Know the Oil Numbers
You always see different sets of numbers of the oil bottle. Simple oils have only one number. But, with motor oil, there are always sets of numbers.
These numbers determine viscosity. Higher the number higher the viscosity. Simple or basic oils have one number. Thus, they have higher viscosity when cold and are the thinnest when the temperature is hot. Such as SAE 40.
In the case of higher motor oils, as I told you a while back, they have dual numbers. Such as 10W-40, 10W-30, etc.
- 10 – Viscosity in Cold Temperature
- W – Refers to Winter
- 40 – Viscosity in Hot Temperature
The smaller number “10” tells you how the oil will behave when the temperature is cold. So, you always want a lower number here.
While the bigger number “40” depicts how the oil works when the temperature is hot. You always want this number to be higher than the cold one.
Lighter is Better
As I already told you about the numbers. It’s crucial that you always use oils with lighter numbers. Lighter the number lower the viscosity. Thus, it’ll flow more efficiently. Grants quick easier ignition and better engine protection from the cold.
Such as 5W-40 are way better than the 10W-40 in winter case. So, don’t be a heavy lifter, or else your precious ride will suffer.
Oil Is Expensive
If synthetic oil is expensive then choose the synthetic blend. Or cycle between the full synthetic and conventional oil.
Synthetic blends are cheaper than synthetic oil (full synthetic oils). But powerful than conventional oil. (Check Battle of Oils > Synthetic Oil vs. Synthetic Blends).
Or you can follow the Synthetic Conventional Cycle. You can switch between the full synthetic and conventional oil at regular intervals. Remember, inter-changing between the oils doesn’t damage your ride. It’s just a simple myth with no basis running here and there.
Avoid Over Filling
Don’t over fillup your car’s oil box (crankshaft) to the brim. The air bubbles will make their way into the oil. The oil pump will not perform effectively while circulating bubbles and oil at the same time.
Oil Pan Plug Cleanup
If you change your car oil yourself, then clean the pan plug every time. Because many of these plugs are magnetic and can attract metal grains to them.
Add Oil Temperature Gauge
Add an oil temperature gauge to your ride. If there is then no worries and if isn’t then install. These specific gauges tell you about the situation of your engine oil. Either it’s cold, hot, or in optimal condition. Thus, they warn you about critical conditions before your engine gets the… hit.

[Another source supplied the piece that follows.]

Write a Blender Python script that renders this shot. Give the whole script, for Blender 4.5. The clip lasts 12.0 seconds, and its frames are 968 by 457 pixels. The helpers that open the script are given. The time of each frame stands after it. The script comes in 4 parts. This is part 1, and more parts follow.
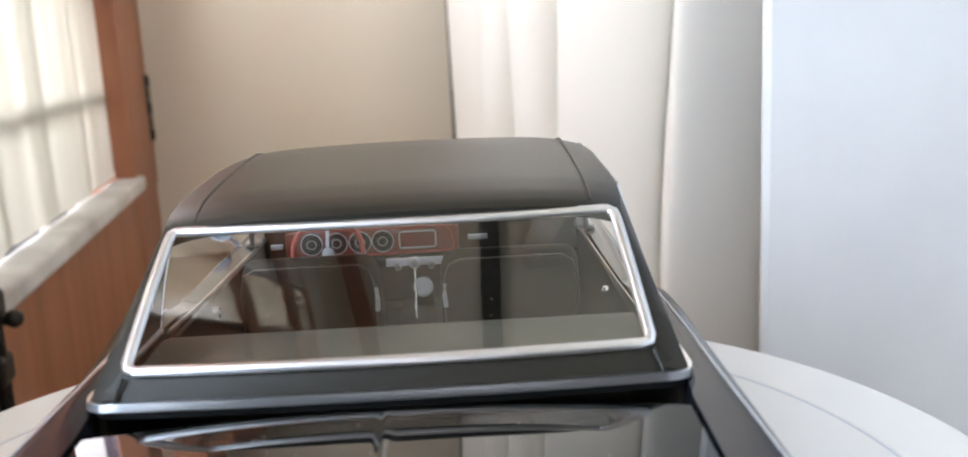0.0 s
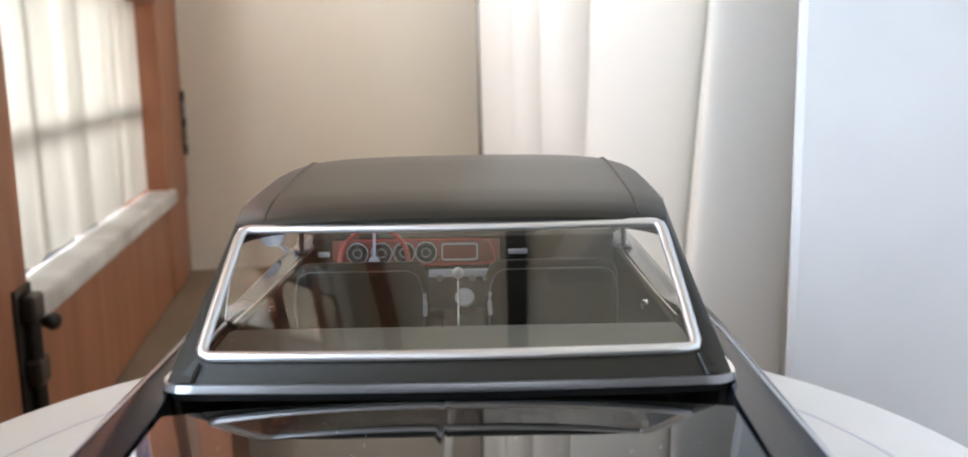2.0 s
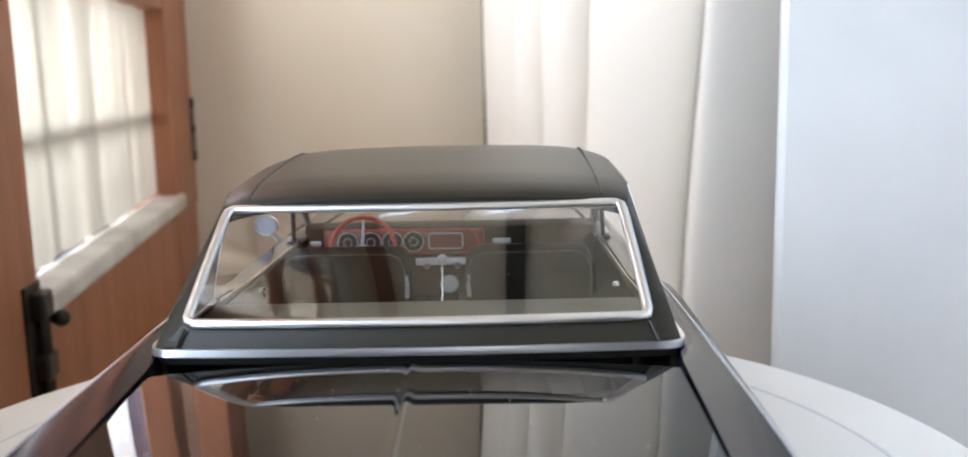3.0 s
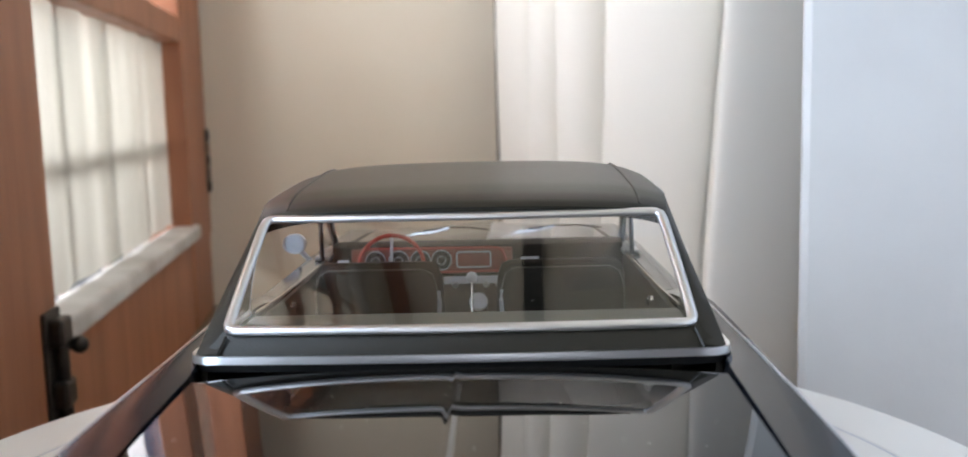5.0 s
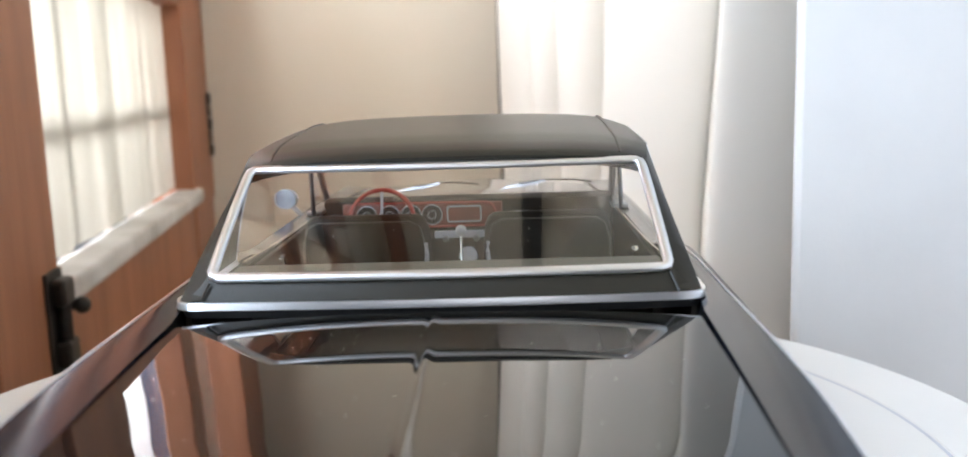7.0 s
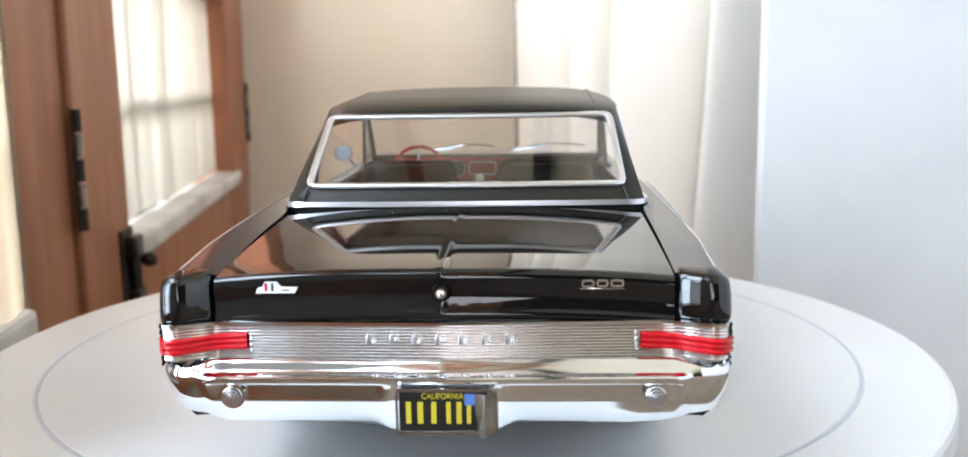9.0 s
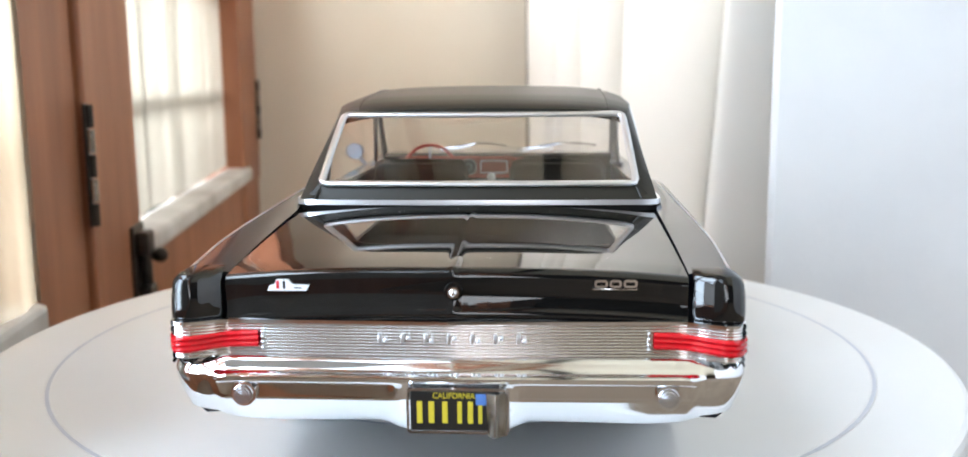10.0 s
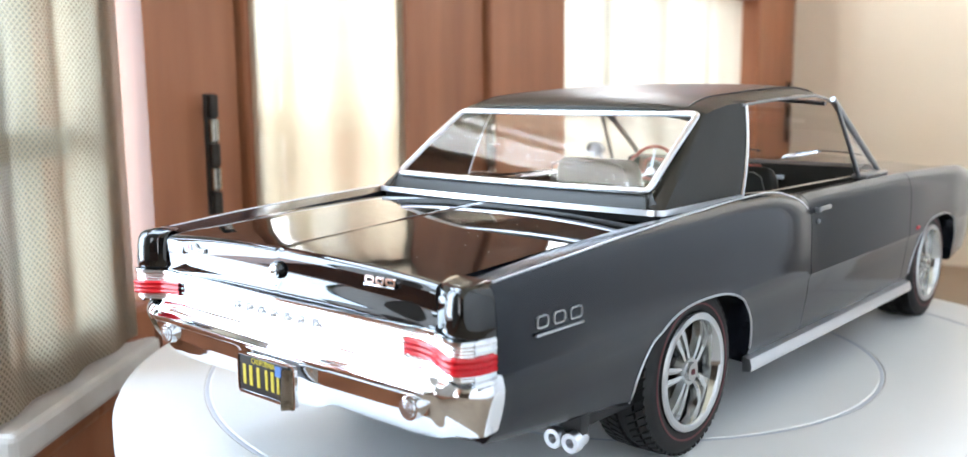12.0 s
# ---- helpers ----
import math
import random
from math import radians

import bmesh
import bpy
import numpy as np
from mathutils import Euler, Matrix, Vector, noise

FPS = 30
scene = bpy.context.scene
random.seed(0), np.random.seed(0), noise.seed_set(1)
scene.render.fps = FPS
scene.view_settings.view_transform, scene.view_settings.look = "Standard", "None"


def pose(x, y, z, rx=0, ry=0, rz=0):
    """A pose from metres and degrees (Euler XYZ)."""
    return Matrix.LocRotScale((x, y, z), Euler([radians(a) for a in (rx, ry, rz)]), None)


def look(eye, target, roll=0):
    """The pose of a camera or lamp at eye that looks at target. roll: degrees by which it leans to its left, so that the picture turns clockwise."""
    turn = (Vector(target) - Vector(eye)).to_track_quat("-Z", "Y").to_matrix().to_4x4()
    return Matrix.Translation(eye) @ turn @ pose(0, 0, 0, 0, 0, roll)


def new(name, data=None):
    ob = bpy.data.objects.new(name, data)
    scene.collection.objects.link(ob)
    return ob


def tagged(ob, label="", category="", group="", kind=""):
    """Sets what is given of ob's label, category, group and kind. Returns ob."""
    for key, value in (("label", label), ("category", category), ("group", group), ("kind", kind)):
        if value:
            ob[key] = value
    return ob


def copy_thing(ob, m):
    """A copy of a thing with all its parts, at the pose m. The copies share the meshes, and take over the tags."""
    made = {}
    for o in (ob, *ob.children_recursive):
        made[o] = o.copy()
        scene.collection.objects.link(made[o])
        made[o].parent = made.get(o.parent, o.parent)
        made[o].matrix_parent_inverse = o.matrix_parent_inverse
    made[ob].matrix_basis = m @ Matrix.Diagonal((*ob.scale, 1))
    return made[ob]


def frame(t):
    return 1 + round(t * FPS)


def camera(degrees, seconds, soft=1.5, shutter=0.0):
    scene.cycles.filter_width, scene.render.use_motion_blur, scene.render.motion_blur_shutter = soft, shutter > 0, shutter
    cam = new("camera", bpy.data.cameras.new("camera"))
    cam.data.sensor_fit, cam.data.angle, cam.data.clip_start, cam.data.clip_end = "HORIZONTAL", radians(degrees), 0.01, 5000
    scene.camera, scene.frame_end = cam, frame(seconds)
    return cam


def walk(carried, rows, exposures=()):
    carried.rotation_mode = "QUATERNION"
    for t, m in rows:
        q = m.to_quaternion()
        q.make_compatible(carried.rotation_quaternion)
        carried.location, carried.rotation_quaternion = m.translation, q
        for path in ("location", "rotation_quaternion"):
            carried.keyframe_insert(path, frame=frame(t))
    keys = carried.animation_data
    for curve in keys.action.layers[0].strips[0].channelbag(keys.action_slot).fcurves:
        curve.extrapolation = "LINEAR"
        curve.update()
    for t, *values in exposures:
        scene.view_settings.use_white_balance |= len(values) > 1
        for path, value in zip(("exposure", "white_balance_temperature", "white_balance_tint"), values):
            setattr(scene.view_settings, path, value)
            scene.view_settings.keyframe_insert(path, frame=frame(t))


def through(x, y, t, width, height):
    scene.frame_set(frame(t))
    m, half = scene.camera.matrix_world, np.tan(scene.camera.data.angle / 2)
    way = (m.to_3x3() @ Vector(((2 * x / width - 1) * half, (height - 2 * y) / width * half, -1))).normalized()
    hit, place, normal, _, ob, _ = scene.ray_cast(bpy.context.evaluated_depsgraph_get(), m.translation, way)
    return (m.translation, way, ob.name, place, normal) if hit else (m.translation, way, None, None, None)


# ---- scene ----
cam = camera(54.11, 12.0)
# seconds, x, y, z, yaw, pitch, roll; z = 0 is the top of the turntable, y runs along the car
cam.data.dof.use_dof, cam.data.dof.focus_distance, cam.data.dof.aperture_fstop = True, 0.20, 24.0
PATH = [
    (0, 0.0122, -0.0632, 0.1029, -1.65, -11.58, 2.85),
    (0.5, 0.0039, -0.0689, 0.1019, -1.50, -10.30, 2.18),
    (1, 0.0042, -0.0689, 0.1012, -1.19, -9.99, 1.49),
    (1.5, 0.0048, -0.0688, 0.1013, -0.76, -9.85, 1.13),
    (2, 0.0057, -0.0723, 0.1013, -0.21, -9.86, 1.06),
    (2.5, 0.0053, -0.0730, 0.1005, -0.04, -9.87, 1.03),
    (3, 0.0133, -0.0837, 0.0974, 0.51, -9.25, 1.22),
    (3.5, 0.0113, -0.0830, 0.0974, 0.90, -8.77, 1.44),
    (3.7, 0.0091, -0.0841, 0.0961, 0.99, -8.45, 1.48),
    (5.3, 0.0075, -0.0833, 0.0927, 1.00, -7.07, 1.35),
    (5.5, 0.0089, -0.0753, 0.0967, 1.24, -7.77, 1.56),
    (6, 0.0087, -0.0703, 0.0985, 1.37, -9.31, 1.50),
    (6.5, 0.0091, -0.0739, 0.0973, 1.29, -9.40, 1.55),
    (7, 0.0122, -0.0859, 0.0899, 1.34, -9.24, 1.75),
    (7.2, 0.0100, -0.0977, 0.0860, 1.27, -8.70, 1.69),
    (7.5, 0.0120, -0.1276, 0.0848, 1.55, -9.01, 1.45),
    (7.7, 0.0147, -0.1510, 0.0842, 1.72, -8.86, 1.45),
    (8.2, 0.0152, -0.1612, 0.0838, 2.10, -9.00, 1.15),
    (9.5, 0.0149, -0.1610, 0.0835, 2.75, -9.16, 0.64),
    (10, 0.0143, -0.1603, 0.0835, 3.11, -9.19, 0.42),
    (10.2, 0.0133, -0.1585, 0.0835, 3.52, -9.17, 0.60),
    (10.5, 0.0312, -0.1502, 0.0828, 8.22, -9.16, 0.60),
    (10.7, 0.0682, -0.1409, 0.0818, 17.09, -8.85, 0.52),
    (10.8, 0.0880, -0.1350, 0.0812, 22.14, -8.75, 0.52),
    (11, 0.1150, -0.1237, 0.0813, 29.78, -8.85, 0.75),
    (11.2, 0.1379, -0.1107, 0.0813, 37.34, -8.87, 0.65),
    (11.5, 0.1449, -0.1056, 0.0806, 40.87, -8.67, 0.69),
    (12, 0.1455, -0.1058, 0.0806, 41.35, -8.66, 0.56),
]
walk(cam, [(t, pose(x, y, z, 90 + pitch, roll, yaw)) for t, x, y, z, yaw, pitch, roll in PATH], [(0.0, 1.18, 6350, 12), (0.6, 1.13, 6350, 12), (3.7, 1.08, 6350, 12), (5.3, 0.80, 6280, 12), (5.5, 0.84, 6280, 12), (6.0, 1.30, 6330, 12), (6.5, 1.31, 6370, 12), (7.5, 1.20, 6450, 11), (9.5, 1.34, 6400, 10), (10.2, 1.33, 6400, 10), (10.6, 1.24, 6400, 10), (10.8, 1.40, 6350, 10), (11.2, 1.66, 6250, 9), (12.0, 1.66, 6250, 9)])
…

Take Accurate Readings of Oil Level
Another thing I would recommend is to check the oil for the accurate level of readings. So, you add the right amount of oil according to your owner’s manual.
Drive for 10 to 20 minutes to warm the oil. Then park the car at a plain equal ground. Now, turn off the engine for 10 to 20 minutes to allow the oil to settle and drain back to the pan.
Now, pull out the dipstick, clean it, and reinsert it. Make sure you insert all the way through. Now, get the dipstick out again, and note the readings. For the last part, add the right amount and type of oil according to your owner’s manual.
Save The Record
Always save a record about mileage, oil change dates, types of oil you used, next oil you’re going to use.
Whenever an oil-related problem occurs or you going to change the oil. Be sure to check your owner’s manual for viscosity grade and oil specifications.
Seek Professional Help
Finally, take professional help if the problem is beyond you. Connect to your mechanic, oil change service, or auto spare parts outlet. They’ll guide you better about the owner’s manual as well as your ride’s problem.